Mar. 23rd, 2007

twirlgrrl: (Default)
Senior year of high school. Advanced English class. Dudley Inggs, our instructor, had thick glasses, gravitas, and a lovely South African accent. He taught us the art of appreciation for poetry. This, by Alan Dugan, has always been one of my favorites. Some find it amusing. I cannot read it aloud without my throat catching at the end.


LOVE SONG: I AND THOU

Nothing is plumb, level or square:
the studs are bowed, the joists
are shaky by nature, no piece fits
any other piece without a gap
or pinch, and bent nails
dance all over the surfacing
like maggots. By Christ
I am no carpenter.

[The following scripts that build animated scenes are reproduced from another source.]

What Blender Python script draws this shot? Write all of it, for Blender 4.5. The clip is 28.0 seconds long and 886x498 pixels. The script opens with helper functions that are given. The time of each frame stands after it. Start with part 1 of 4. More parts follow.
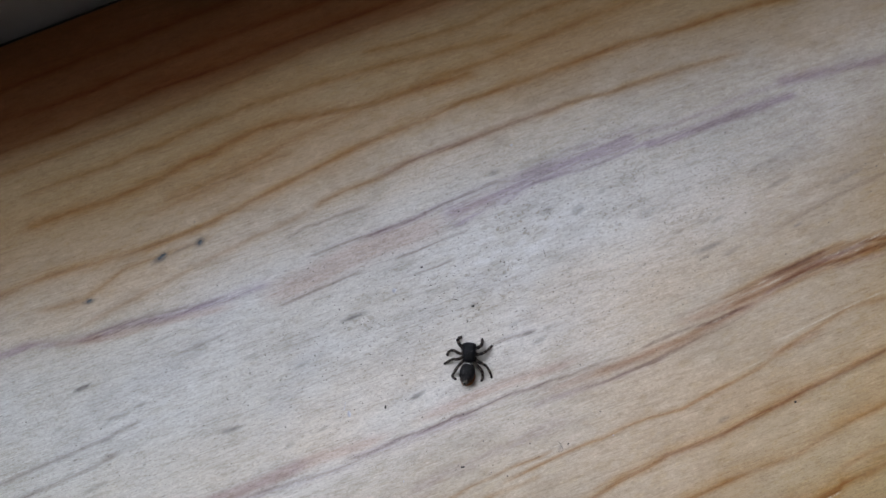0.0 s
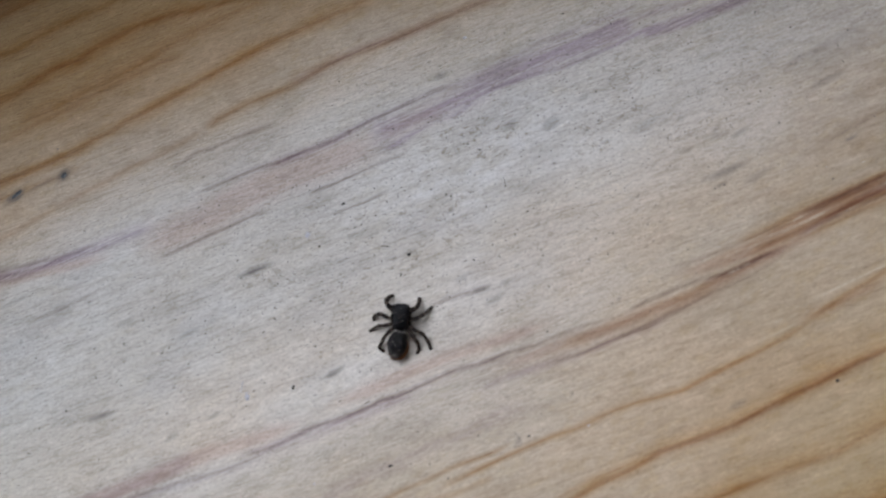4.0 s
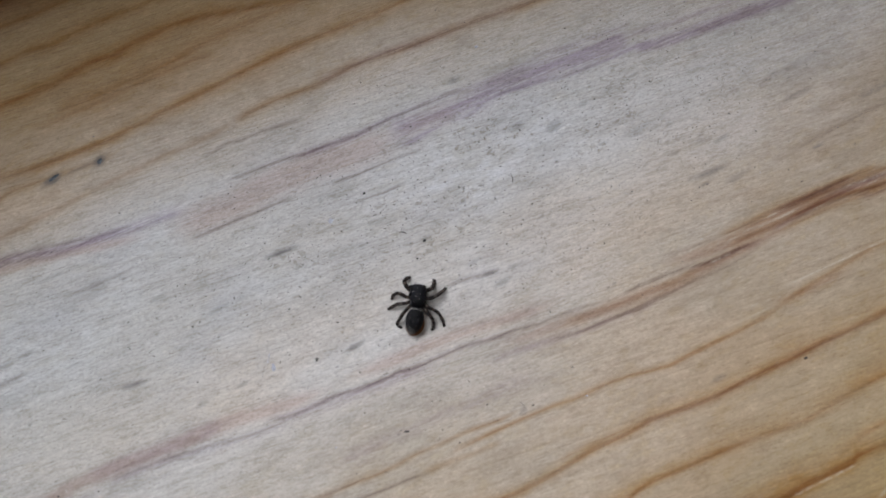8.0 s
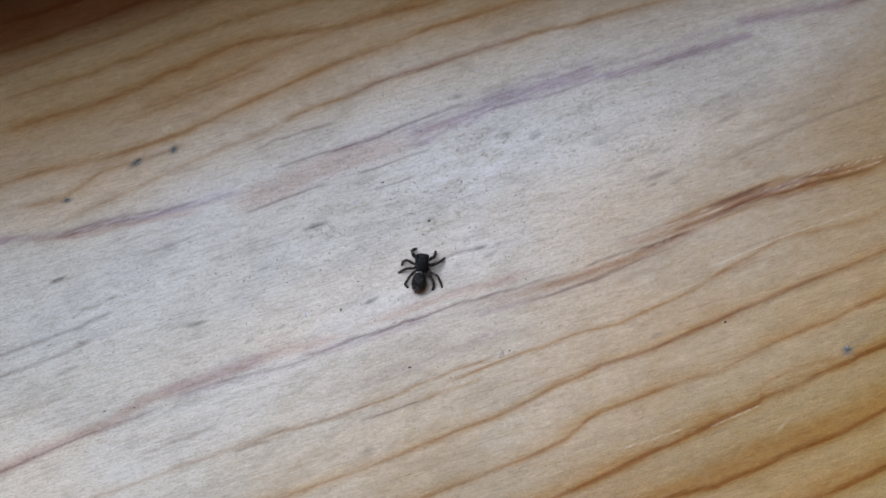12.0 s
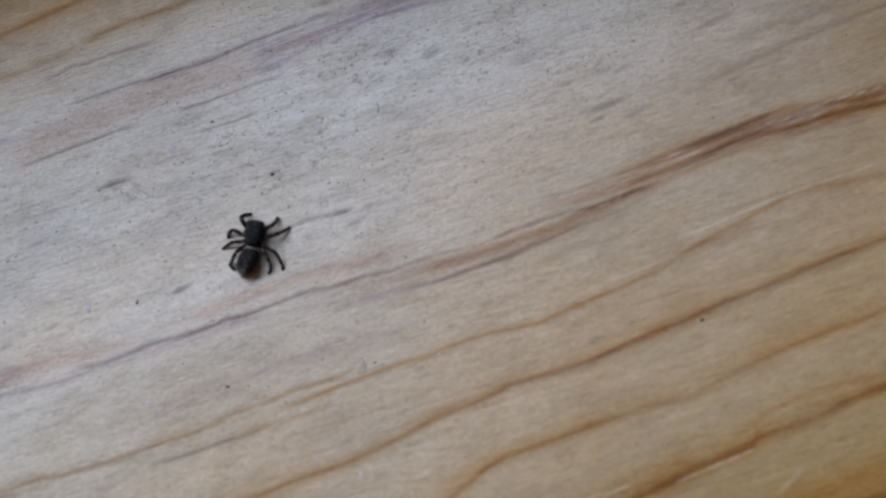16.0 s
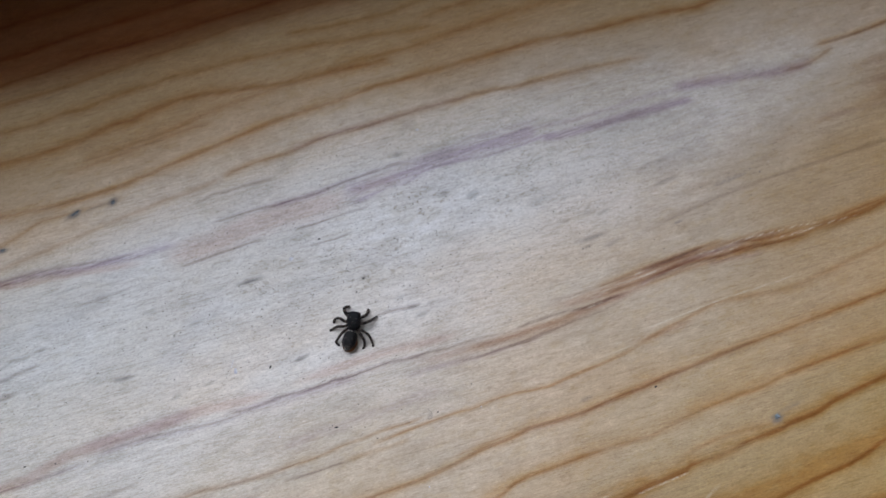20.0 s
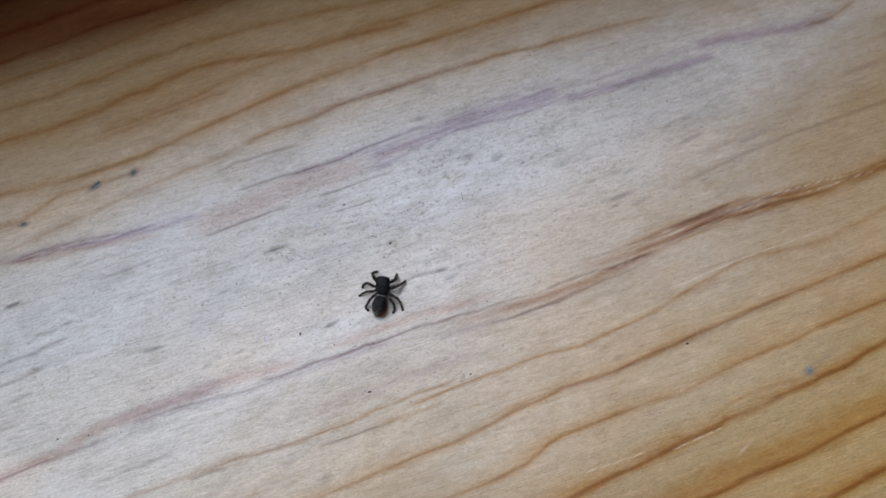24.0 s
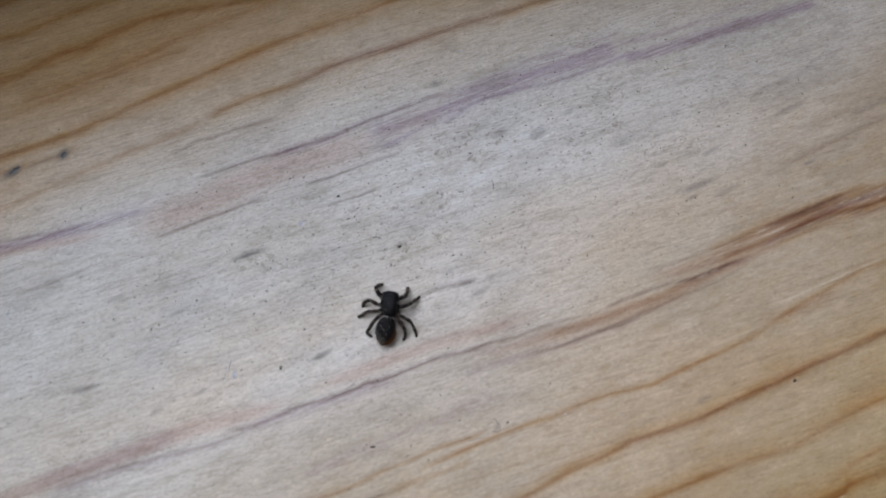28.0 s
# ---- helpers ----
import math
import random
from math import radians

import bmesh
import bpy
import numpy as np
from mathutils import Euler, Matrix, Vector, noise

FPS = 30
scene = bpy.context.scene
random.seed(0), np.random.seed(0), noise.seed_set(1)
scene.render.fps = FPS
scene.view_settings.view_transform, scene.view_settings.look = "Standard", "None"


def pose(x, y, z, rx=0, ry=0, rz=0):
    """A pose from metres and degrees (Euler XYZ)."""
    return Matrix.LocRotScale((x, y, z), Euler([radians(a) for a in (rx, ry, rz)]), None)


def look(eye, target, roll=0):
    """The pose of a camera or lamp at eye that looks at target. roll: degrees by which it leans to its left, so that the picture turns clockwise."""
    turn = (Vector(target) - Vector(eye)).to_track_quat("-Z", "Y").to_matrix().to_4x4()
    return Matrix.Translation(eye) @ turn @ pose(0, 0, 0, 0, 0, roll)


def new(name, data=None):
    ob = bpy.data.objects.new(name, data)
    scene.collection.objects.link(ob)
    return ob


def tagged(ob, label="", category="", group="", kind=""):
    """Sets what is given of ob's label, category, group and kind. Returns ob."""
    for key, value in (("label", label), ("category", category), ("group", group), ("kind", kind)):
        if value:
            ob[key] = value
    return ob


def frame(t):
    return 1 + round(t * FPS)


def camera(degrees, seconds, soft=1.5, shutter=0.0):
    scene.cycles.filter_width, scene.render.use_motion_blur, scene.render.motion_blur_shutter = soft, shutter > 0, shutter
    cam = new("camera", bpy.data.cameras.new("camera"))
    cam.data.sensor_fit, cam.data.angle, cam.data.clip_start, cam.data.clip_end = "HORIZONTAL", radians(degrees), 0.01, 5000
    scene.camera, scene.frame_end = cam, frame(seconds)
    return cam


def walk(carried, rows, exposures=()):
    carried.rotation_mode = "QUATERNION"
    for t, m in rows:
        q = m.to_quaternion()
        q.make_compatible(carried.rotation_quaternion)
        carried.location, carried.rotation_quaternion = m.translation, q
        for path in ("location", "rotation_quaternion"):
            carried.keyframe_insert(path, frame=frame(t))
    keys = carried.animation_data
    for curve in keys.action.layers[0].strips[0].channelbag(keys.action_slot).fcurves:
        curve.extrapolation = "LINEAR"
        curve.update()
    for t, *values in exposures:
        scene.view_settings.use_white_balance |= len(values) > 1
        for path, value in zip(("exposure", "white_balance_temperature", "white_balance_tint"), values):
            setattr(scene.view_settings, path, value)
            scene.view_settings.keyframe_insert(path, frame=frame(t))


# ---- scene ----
# A small spider sits still on a worn pine window sill. Lengths on the sill are in millimetres:
# u runs along the grain, v across it towards the window, and the spider is at the origin.
MM = 0.001
SILL = 0.9            # height of the sill's top above the floor, metres

cam = camera(60.0, 28.0, soft=1.5)
# a phone held close, its focus left at about ten centimetres
cam.data.dof.use_dof, cam.data.dof.focus_distance, cam.data.dof.aperture_fstop = True, 0.099, 28.0
PATH = [
    (0.0, -8.76, -18.60, 101.94, 19.989, 1.869, -24.783),
    (0.5, -3.36, -12.71, 96.55, 18.758, 2.365, -24.671),
    (1.0, 7.49, -7.13, 90.59, 15.768, 2.735, -24.308),
    (1.5, 5.62, -10.92, 77.76, 15.233, 5.545, -24.993),
    (2.0, -0.44, -11.10, 81.22, 13.611, 3.339, -24.865),
    (2.5, -1.93, -14.60, 77.41, 15.285, 3.781, -24.771),
    (3.0, -3.75, -14.31, 78.20, 15.362, 3.409, -24.819),
    (3.5, 6.71, -13.47, 77.74, 13.053, 5.334, -24.759),
    (5.5, 1.20, -16.82, 77.74, 15.250, 2.971, -24.602),
    (6.0, 1.95, -20.35, 77.87, 15.449, 3.068, -24.482),
    (6.5, -5.62, -19.79, 77.98, 15.261, 2.073, -24.582),
    (7.0, -2.49, -20.48, 79.35, 15.353, 2.252, -24.333),
    (7.5, -5.01, -18.86, 82.84, 15.229, 1.601, -24.359),
    (8.0, -1.54, -16.19, 84.79, 14.848, 1.640, -24.337),
    (8.5, 8.48, -19.20, 84.98, 15.131, 3.128, -23.875),
    (9.0, 4.46, -18.45, 82.74, 15.168, 2.577, -23.798),
    (9.5, -0.11, -17.33, 79.10, 15.493, 1.867, -23.937),
    (10.0, -1.78, -22.94, 89.48, 15.658, 1.887, -23.769),
    (10.5, -6.60, -25.43, 98.53, 16.075, 1.137, -23.759),
    (11.0, -6.74, -29.12, 105.45, 16.744, 1.358, -23.377),
    (11.5, -6.02, -31.55, 105.15, 17.449, 1.585, -22.689),
    (12.0, -5.78, -28.33, 105.22, 17.016, 1.267, -22.206),
    (12.5, -7.97, -25.18, 103.25, 16.976, 1.132, -22.228),
    (14.5, 3.52, -22.76, 87.44, 16.058, 2.629, -21.579),
    (15.0, 5.69, -22.73, 83.56, 16.363, 3.076, -21.585),
    (15.5, 15.77, -27.14, 73.97, 17.682, 4.877, -21.145),
    (16.0, 14.11, -29.37, 70.06, 17.338, 4.510, -21.491),
    (16.5, 16.29, -26.30, 73.62, 16.610, 4.892, -21.526),
    (17.0, 8.30, -18.40, 75.74, 15.840, 3.603, -22.137),
    (17.5, 4.19, -22.46, 70.59, 16.889, 2.964, -22.118),
    (18.0, -10.77, -22.58, 66.42, 17.242, 0.250, -21.267),
    (18.5, -0.39, -19.61, 69.84, 18.651, 1.369, -20.368),
    (19.0, -0.84, -21.33, 68.89, 19.497, 0.475, -20.338),
    (19.5, 0.94, -21.04, 84.94, 18.588, 0.195, -20.814),
    (20.0, 3.54, -29.30, 105.94, 20.006, 0.670, -21.273),
    (20.5, -3.65, -28.41, 118.15, 20.280, -0.528, -22.430),
    (21.0, 1.76, -30.60, 117.72, 19.338, 1.010, -22.323),
    (21.5, -0.95, -33.54, 113.59, 20.159, 0.689, -22.516),
    (23.5, 1.03, -31.20, 106.07, 18.430, 1.043, -22.638),
    (24.0, -1.89, -29.43, 104.52, 18.545, 0.608, -22.742),
    (24.5, -5.02, -26.81, 97.50, 18.586, 0.469, -22.834),
    (25.0, -6.42, -25.45, 93.77, 18.103, 0.284, -22.944),
    (25.5, -5.39, -25.84, 92.15, 17.975, 0.307, -22.917),
    (26.0, -3.15, -26.88, 93.47, 18.038, 0.365, -22.878),
    (26.5, -1.91, -26.29, 90.86, 18.229, 0.429, -22.822),
    (27.0, -2.05, -26.59, 89.34, 18.143, 0.381, -22.885),
    (27.5, -0.93, -26.00, 89.42, 17.762, 0.683, -22.804),
    (28.0, -0.81, -18.54, 80.17, 17.466, 0.526, -22.843),
]
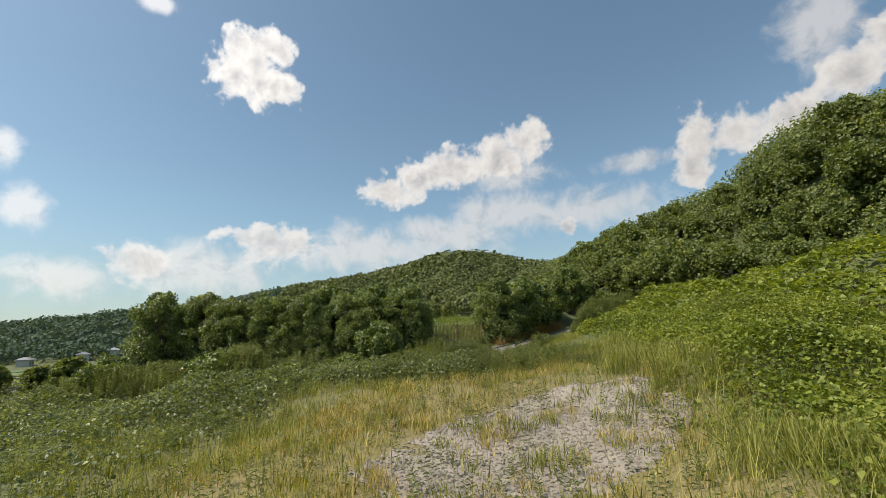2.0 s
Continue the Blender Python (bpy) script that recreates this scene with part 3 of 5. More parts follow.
tagged(new("gravel_shoulder", ribbon("gravel_shoulder", _ld[:, 0:2], _ld[:, 2:4], _ld[:, 4], M["gravel_bed"], -0.016, 0.08)), "pale crushed-stone shoulder beside the asphalt", "gravel", "", "structure")
tagged(new("road_shoulder", ribbon("road_shoulder", _rs[:, 0:2], _rs[:, 2:4], _rs[:, 4], M["gravel_bed"], -0.03, 0.25)), "narrow crumbling gravel margin of the lane", "gravel", "", "structure")
tagged(new("gate_apron", ribbon("gate_apron", _ap[:, 0:2], _ap[:, 2:4], _ap[:, 4], M["track"], -0.012, 0.1, 0.4)), "bare trodden margin between the lane and the gate", "track", "", "structure")
tagged(new("field_track", ribbon("field_track", _gp[:, 0:2], _gp[:, 2:4], _gp[:, 4], M["track"], 0.0, 0.08, 0.4)), "short cracked apron leading to the field gate", "track", "", "structure")


# ---- bridge ----
BR0, BR1 = 17.0, 122.0


def deck_z(y):
    return np.interp(y, [14, 22, 40, 80, 125], [0.06, -0.08, -0.65, -1.9, -3.3])


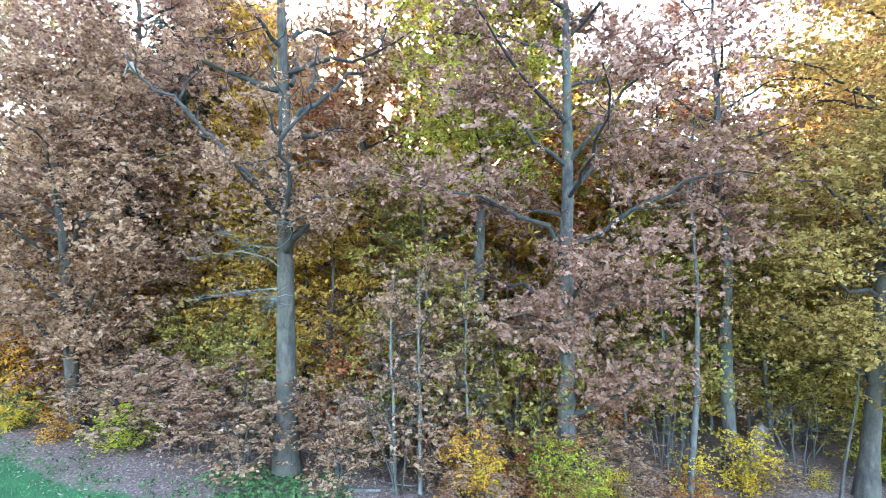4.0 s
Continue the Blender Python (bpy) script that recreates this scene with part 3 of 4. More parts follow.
tree("oak_tree", 74.0, 31.0, "dark", "oak with golden-brown leaves", "edge oaks", 34, 17.0, 3.6, 4.6, 0.2, 760, 54, "oak_orange", 0.15, limbs=26, fill=0.35)
tree("oak_tree", 73.0, 34.4, "dark", "oak with yellow-brown leaves behind the edge", "edge oaks", 37, 18.5, 3.0, 4.8, 0.2, 760, 44, "oak_orange", 0.19, limbs=24, fill=0.5)
tree("oak_tree", 78.2, 33.6, "dark", "oak with brown leaves down to the ground", "edge oaks", 35, 15.0, 0.8, 4.0, 0.17, 460, 46, "oak_brown", 0.17, limbs=22, fill=0.4)
tree("oak_tree", 82.0, 36.5, "dark", "oak with olive leaves down to the ground", "edge oaks", 36, 15.0, 0.8, 4.4, 0.17, 420, 40, "oak_olive", 0.18, limbs=18, fill=0.5)

for n, (x, y, top, bare, wide) in enumerate([(33.1, 23.9, 19.2, 6.0, 3.9), (39.6, 23.8, 19.8, 8.0, 4.0), (28.9, 25.8, 18.6, 5.5, 3.6), (25.9, 28.4, 19.2, 10.0, 4.2), (23.0, 27.8, 18.9, 5.0, 3.9), (19.2, 32.6, 19.7, 5.0, 3.8),
                                             (45.6, 21.6, 16.7, 6.0, 3.2), (36.4, 27.0, 18.4, 6.0, 4.2), (31.0, 28.0, 18.0, 10.0, 4.2), (21.4, 30.6, 17.6, 9.5, 3.8), (81.0, 36.5, 19.8, 5.0, 4.2), (26.6, 31.5, 18.4, 9.0, 4.4), (16.2, 34.0, 16.6, 5.0, 3.8)]):
    plant("spruce_tree", conifer(40 + n, top - float(ground_z(x, y)), bare, wide, 0.24), stand(x, y), "limb", "tall dark green spruce with bare lower trunk", "tree", "spruces", "foliage")
spruces = [o for o in scene.objects if o.name.startswith("spruce_tree")]
for n, (x, y, k) in enumerate([(20.9, 29.4, 0.92), (27.5, 28.8, 0.94), (35.8, 25.4, 0.9), (18.0, 34.5, 0.88), (42.0, 25.0, 0.88)]):
    copy_thing(spruces[n % 6], stand(x, y, 70 * n)).scale = (0.92, 0.92, k)
for n, (x, y, top) in enumerate([(-5.7, 43.6, 15.7), (-3.1, 42.3, 15.4), (-1.6, 41.6, 16.2), (0.6, 40.5, 16.3), (4.4, 38.7, 18.1), (7.8, 39.5, 14.0), (-11.2, 46.3, 14.4)]):
    plant("pine_tree", conifer(60 + n, top - float(ground_z(x, y)), 4.5, 2.6, 0.19, "pine", 34, 0.33), stand(x, y), "limb", "tall ragged dark pine with bare lower trunk", "tree", "pines", "foliage")

# the wood behind, as copies of a few kinds
kinds = [
    plant("wood_tree", crown_tree(80, 15.5, 1.8, 3.6, 0.17, 420, 26, "beech_red", 0.25, fill=0.5, fine=(4, 3), twigs=4), stand(52, 26), "dark", "forest tree with rust-brown leaves", "tree", "inner wood"),
    plant("wood_tree", crown_tree(81, 14.0, 1.5, 3.4, 0.16, 420, 26, "ochre", 0.25, fill=0.5, fine=(4, 3), twigs=4), stand(59, 29), "dark", "forest tree with ochre-yellow leaves", "tree", "inner wood"),
    plant("wood_tree", crown_tree(82, 16.0, 2.0, 3.6, 0.17, 420, 26, "oak_purple", 0.25, fill=0.5, fine=(4, 3), twigs=4), stand(66, 34), "dark", "forest tree with purple-brown leaves", "tree", "inner wood"),
    plant("wood_tree", crown_tree(83, 13.0, 1.5, 3.2, 0.15, 420, 26, "oak_orange", 0.25, fill=0.5, fine=(4, 3), twigs=4), stand(14, 38), "dark", "forest tree with golden-brown leaves", "tree", "inner wood"),
    plant("wood_tree", crown_tree(84, 15.0, 2.5, 3.4, 0.16, 420, 26, "moss", 0.25, fill=0.5, fine=(4, 3), twigs=4), stand(62.5, 28.5), "dark", "forest tree with mossy green-yellow leaves", "tree", "inner wood"),
]
rng = np.random.default_rng(7)
along = np.concatenate([[0], np.cumsum(np.hypot(*np.diff(EDGE, axis=0).T))])


def inside(s, deep):
    """A place at the length s along the forest edge, so deep inside the wood."""
    p = np.array([np.interp(s, along, EDGE[:, 0]), np.interp(s, along, EDGE[:, 1])])
    way = np.array([40.0, 54.0]) - p
    return p + way / np.linalg.norm(way) * deep


far_kinds = [plant("wood_tree", crown_tree(87 + k, 15.0, 1.0, 3.8, 0.16, 240, 16, leaf, 0.4, fill=0.6, limbs=10, fine=(4, 3), twigs=3, sides=6), stand(x, y), "dark", words, "tree", "inner wood") for k, (leaf, words, x, y) in enumerate((
    ("beech_red", "forest tree with rust-brown leaves", 50, 36), ("ochre", "forest tree with ochre-yellow leaves", 57, 38), ("oak_purple", "forest tree with purple-brown leaves", 30, 42), ("oak_orange", "forest tree with golden-brown leaves", 20, 44)))]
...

I built
the roof for myself, the walls
for myself, the floors
for myself, and got
hung up in it myself. I
danced with a purple thumb
at this house-warming, drunk
with my prime whiskey: rage.
Oh, I spat rage's nails
into the frame-up of my work:
it held. It settled plumb,
level, solid, square and true
for that great moment. Then
it screamed and went on through,
skewing as wrong the other way.
God damned it. This is hell,
but I planned it, I sawed it,
I nailed it, and I
will live in it until it kills me.
I can nail my left palm
to the left-hand crosspiece but
I can't do everything myself.
I need a hand to nail the right,
a help, a love, a you, a wife.
twirlgrrl: (Default)
OK, here's a lighter one, one that I first read in that same Advanced English class and committed to memory immediately.

The Guitarist Tunes Up

With what attentive courtesy he bent
Over his instrument;
Not as a lordly conquerer who could
Command both wire and wood,
But as a man with a loved woman might,
Inquiring with delight
What slight essential things she had to say
Before they started, he and she, to play.